WebLicht Overview
From WebLichtWiki
Overview
WebLicht is a service orchestration and execution environment built upon Service Oriented Architecture principles. Although it is currently mostly used for incremental automatic annotation of text corpora, other uses such as audio data processing are under development. The main components of WebLicht are:
- A set of distributed webservices (with metadata)
- A harvester for aggregating metadata about the distributed webservices
- An orchestration engine for building valid webservice workflows
- A user-friendly web application for construction and invocation of workflows, which relies on the harvester and the orchestration engine
A Typical User Session
One of the functionalities of the WebLicht web application is to build and execute chains of web services. Interacting with a HTML-based graphical interface, the user uploads a file to be processed. On the server, the WebLicht system analyzes the input and creates a data profile for the file.
WebLicht next invokes the repository component, providing it with the profile and asking for all the tools (web services) that can process the data described in the profile. On a successful answer (meaning that the repository found at least one such service) WebLicht updates the graphical user interface to display the matching web services, and the user is asked to choose one by dragging it into the processing chain box.

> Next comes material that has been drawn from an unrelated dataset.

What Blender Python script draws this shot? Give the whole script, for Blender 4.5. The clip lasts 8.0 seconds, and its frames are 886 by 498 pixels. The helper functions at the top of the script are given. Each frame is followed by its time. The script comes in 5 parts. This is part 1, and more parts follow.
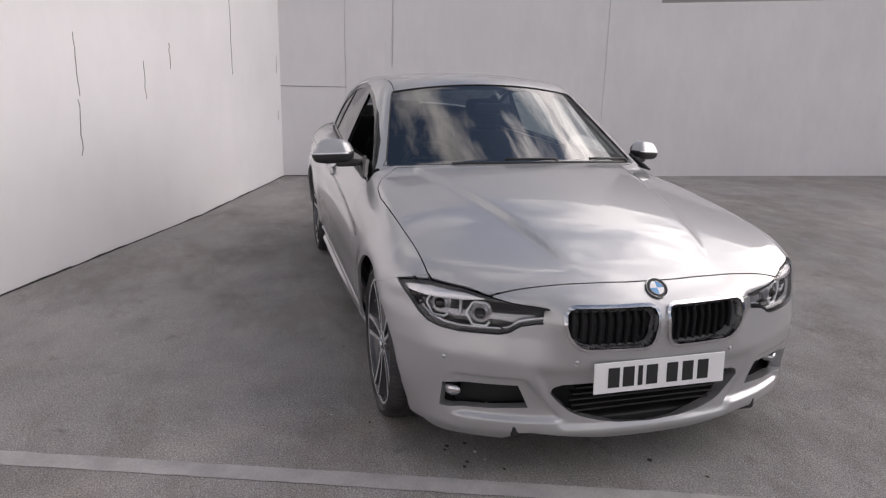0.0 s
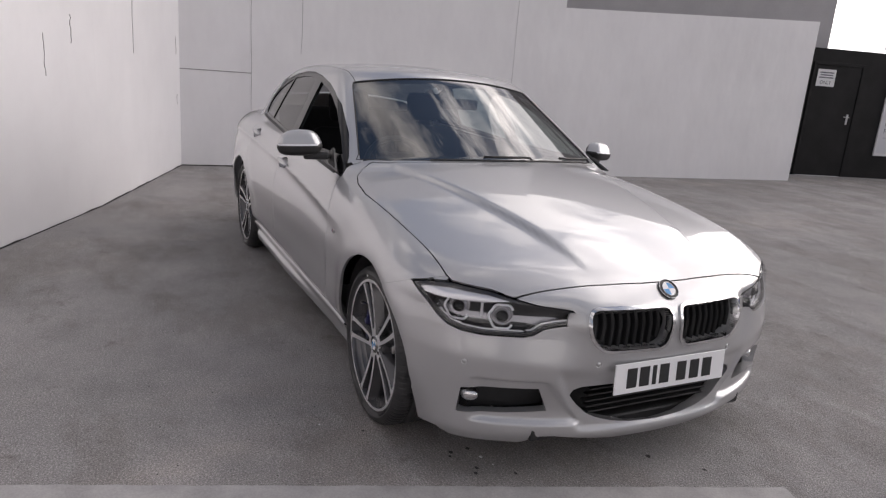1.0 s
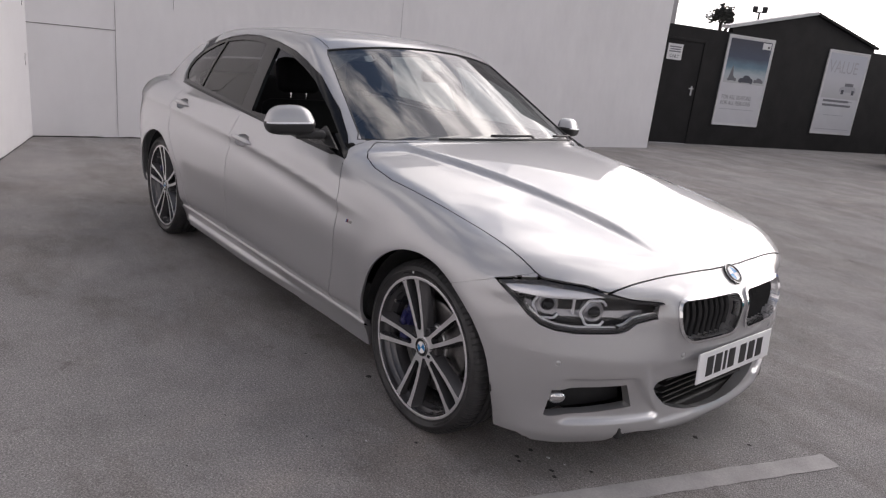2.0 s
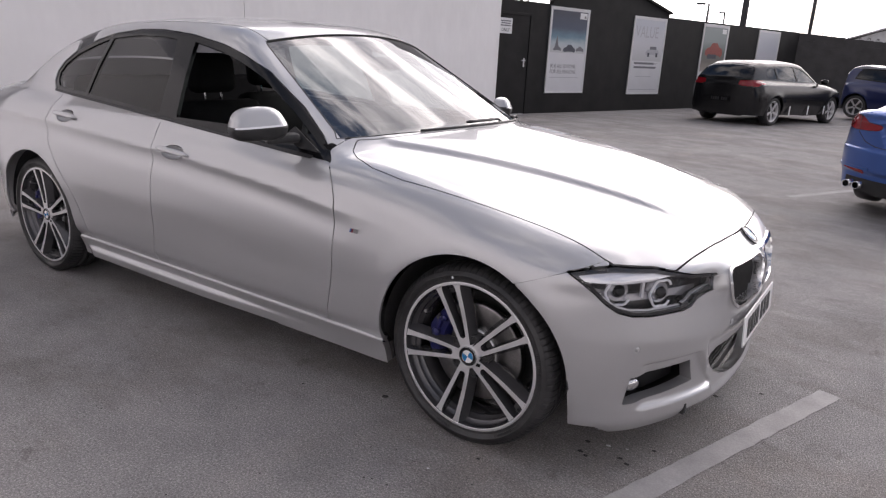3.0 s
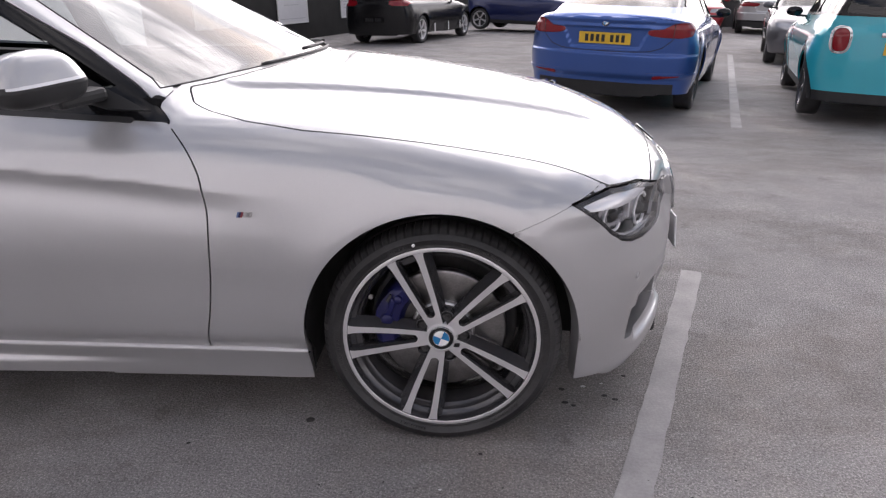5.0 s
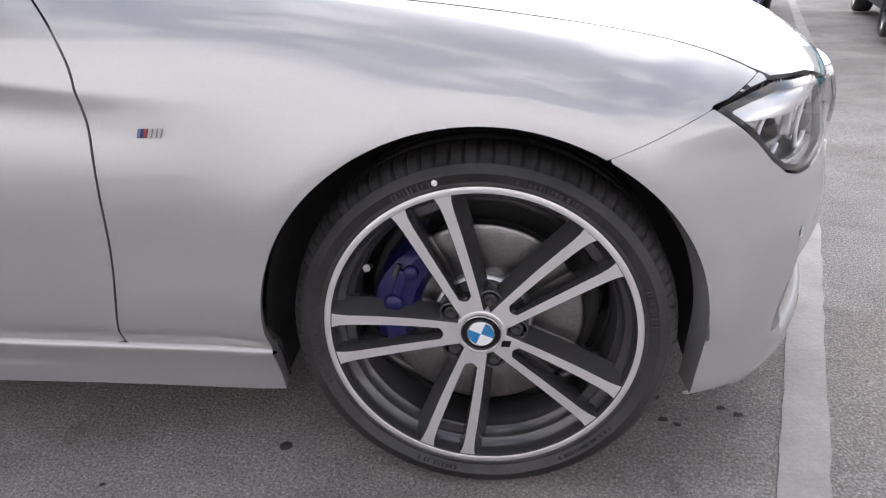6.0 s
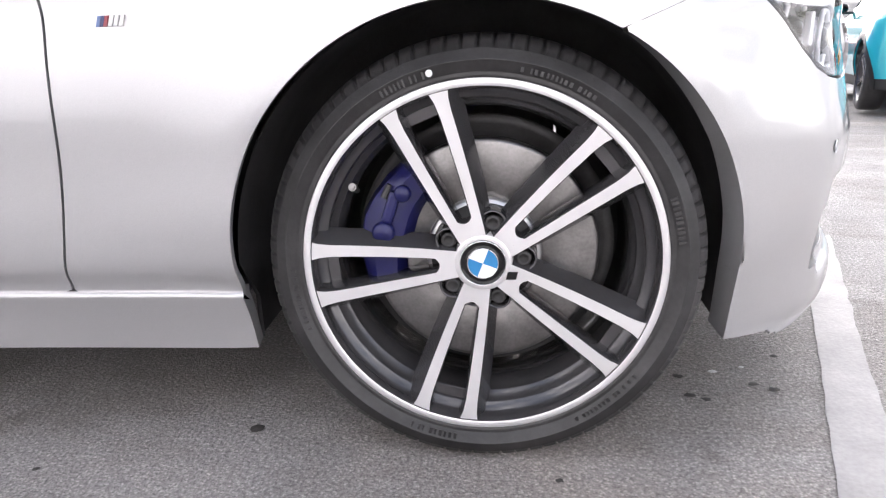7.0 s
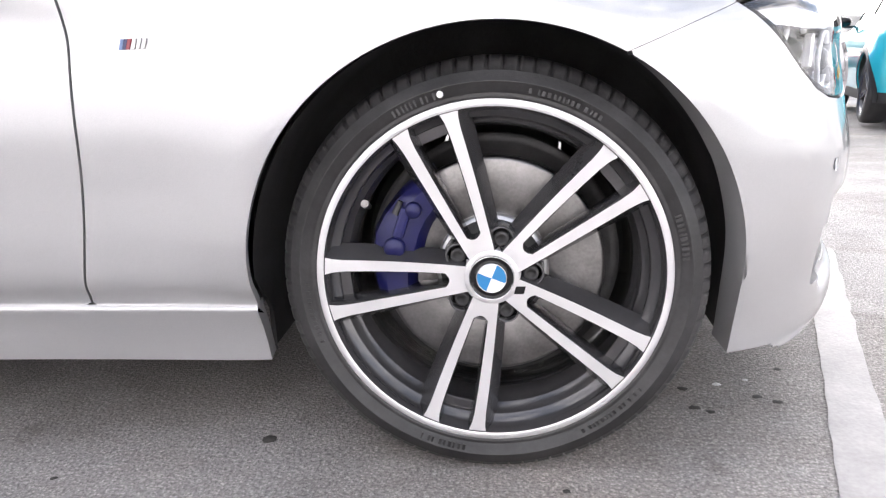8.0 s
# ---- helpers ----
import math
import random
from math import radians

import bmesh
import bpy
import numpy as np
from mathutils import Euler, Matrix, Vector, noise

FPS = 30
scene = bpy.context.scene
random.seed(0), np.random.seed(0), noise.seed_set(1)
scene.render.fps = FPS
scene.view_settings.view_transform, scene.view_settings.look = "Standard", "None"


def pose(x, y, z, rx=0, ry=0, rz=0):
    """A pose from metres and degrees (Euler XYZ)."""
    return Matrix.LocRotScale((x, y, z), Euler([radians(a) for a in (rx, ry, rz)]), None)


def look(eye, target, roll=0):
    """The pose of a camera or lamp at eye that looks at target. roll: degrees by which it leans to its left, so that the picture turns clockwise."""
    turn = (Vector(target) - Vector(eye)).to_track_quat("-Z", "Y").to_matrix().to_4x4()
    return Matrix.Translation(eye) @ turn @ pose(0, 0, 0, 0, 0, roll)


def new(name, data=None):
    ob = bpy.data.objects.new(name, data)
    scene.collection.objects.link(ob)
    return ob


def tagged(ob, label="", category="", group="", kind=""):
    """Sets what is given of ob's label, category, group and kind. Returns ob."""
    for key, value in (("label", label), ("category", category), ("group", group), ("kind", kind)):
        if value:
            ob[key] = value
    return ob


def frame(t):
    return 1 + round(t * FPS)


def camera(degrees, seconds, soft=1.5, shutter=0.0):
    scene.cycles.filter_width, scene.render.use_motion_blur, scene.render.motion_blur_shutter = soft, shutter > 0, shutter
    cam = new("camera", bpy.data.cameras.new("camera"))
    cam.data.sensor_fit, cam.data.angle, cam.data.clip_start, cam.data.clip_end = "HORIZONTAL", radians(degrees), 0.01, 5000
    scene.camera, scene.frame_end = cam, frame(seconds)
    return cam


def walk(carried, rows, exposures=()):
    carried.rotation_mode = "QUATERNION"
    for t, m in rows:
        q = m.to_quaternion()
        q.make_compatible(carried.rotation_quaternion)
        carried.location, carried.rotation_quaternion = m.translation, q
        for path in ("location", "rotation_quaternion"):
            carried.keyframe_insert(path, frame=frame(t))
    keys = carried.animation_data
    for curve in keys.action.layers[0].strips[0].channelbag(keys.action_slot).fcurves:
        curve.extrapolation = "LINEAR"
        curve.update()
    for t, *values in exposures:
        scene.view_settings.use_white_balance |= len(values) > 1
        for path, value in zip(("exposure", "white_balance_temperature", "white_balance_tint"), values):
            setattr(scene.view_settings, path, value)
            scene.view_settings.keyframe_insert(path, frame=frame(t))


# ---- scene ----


cam = camera(66.0, 8.0, soft=1.25)
PATH = [
    (0, (2.679, -1.353, 1.435), (0.816, -0.828, 0.931), 1.4),
    (0.5, (2.585, -1.467, 1.396), (0.772, -0.785, 0.901), 3.7),
    (1, (2.409, -1.798, 1.409), (0.68, -0.926, 0.906), 4.5),
    (1.5, (2.103, -2.075, 1.376), (0.498, -1.009, 0.841), 4.6),
    (1.7, (1.983, -2.193, 1.392), (0.437, -1.054, 0.831), 6.3),
    (2.8, (1.192, -2.627, 1.284), (0.047, -1.077, 0.748), 1.6),
    (3, (1.101, -2.683, 1.323), (0.031, -1.09, 0.758), 2.9),
    (3.5, (0.701, -2.836, 1.311), (-0.046, -1.074, 0.728), 0.6),
    (4, (0.387, -2.835, 1.297), (-0.083, -0.989, 0.688), -0.7),
    (4.5, (0.196, -2.715, 1.31), (-0.01, -0.837, 0.656), -1.1),
    (4.7, (0.171, -2.649, 1.264), (0.029, -0.77, 0.594), -0.8),
    (5.8, (0.066, -1.926, 1.039), (-0.146, -0.124, 0.199), -1.5),
    (6, (0.063, -1.839, 0.934), (-0.161, -0.039, 0.091), -2.1),
    (6.5, (0.053, -1.778, 0.673), (-0.162, 0.098, 0.012), -2.1),
    (7, (0.038, -1.815, 0.626), (-0.154, 0.094, 0.059), -2.2),
    (7.5, (0.031, -1.837, 0.634), (-0.15, 0.079, 0.093), -2.0),
    (8, (0.032, -1.84, 0.639), (-0.171, 0.077, 0.105), -2.2),
]
walk(cam, [(t, look(eye, target, roll)) for t, eye, target, roll in PATH],
     exposures=[(0.0, 0.12, 6950, 16), (1.7, 0.12, 6950, 16), (3.0, 0.40, 6850, 18), (4.7, 0.52, 6750, 18), (5.8, 0.92, 6750, 15), (6.4, 1.50, 6750, 13), (7.2, 2.04, 6750, 13), (8.0, 2.1, 6800, 12)])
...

Once the user selects a web service, the repository component computes the profile of the output data that will result from invoking the selected tool on the original input data. The resulting data profile can again be used to query the repository for a new list of tools. The user may then add one of those tools to the chain. This process can be repeated until the repository service reports that there are no tools that are able to process the final data. The resulting list of selected web services is called a tool chain.
The chain is constructed in a static fashion, using the web services' orchestration metadata and the data profiles, without any service being actually called. Once a chain is constructed, the user can initiate its execution causing the server to sequentially call each web service using the output data of each service as input to the next. The user has the option to visualize or download the results of each tool as they become available.